DATA SHOWN
▬▬▬

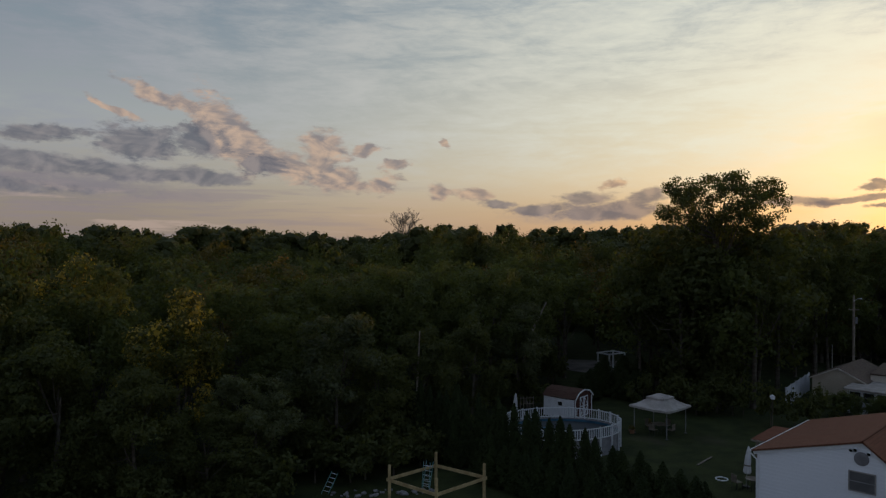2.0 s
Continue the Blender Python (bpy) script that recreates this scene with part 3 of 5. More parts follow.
def place(ob, x, y, turn, sx=1.0, sz=1.0):
    return pose(x, y, 0, 0, 0, turn) @ Matrix.Diagonal((sx, sx, sz, 1))


class Stand:
    """A few model trees of one kind; the first uses stand where they were made, the others are copies."""

    def __init__(self, models):
        self.models = models
        self.used = set()

    def grow(self, i, x, y, turn, sx, sz, label=""):
        ob = self.models[i % len(self.models)]
        m = place(ob, x, y, turn, sx, sz)
        if i % len(self.models) not in self.used:
            self.used.add(i % len(self.models))
            ob.matrix_world = m
            made = ob
        else:
            keep = ob.scale.copy()
            made = copy_thing(ob, m @ Matrix.Diagonal((1 / keep[0], 1 / keep[1], 1 / keep[2], 1)))
        return tagged(made, label) if label else made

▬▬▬

WRITTEN REQUEST
Return, word for word, every line from the line with "Continue the Blender" to the final line of the data.

REPLY
Continue the Blender Python (bpy) script that recreates this scene with part 3 of 5. More parts follow.
def place(ob, x, y, turn, sx=1.0, sz=1.0):
    return pose(x, y, 0, 0, 0, turn) @ Matrix.Diagonal((sx, sx, sz, 1))


class Stand:
    """A few model trees of one kind; the first uses stand where they were made, the others are copies."""

    def __init__(self, models):
        self.models = models
        self.used = set()

    def grow(self, i, x, y, turn, sx, sz, label=""):
        ob = self.models[i % len(self.models)]
        m = place(ob, x, y, turn, sx, sz)
        if i % len(self.models) not in self.used:
            self.used.add(i % len(self.models))
            ob.matrix_world = m
            made = ob
        else:
            keep = ob.scale.copy()
            made = copy_thing(ob, m @ Matrix.Diagonal((1 / keep[0], 1 / keep[1], 1 / keep[2], 1)))
        return tagged(made, label) if label else made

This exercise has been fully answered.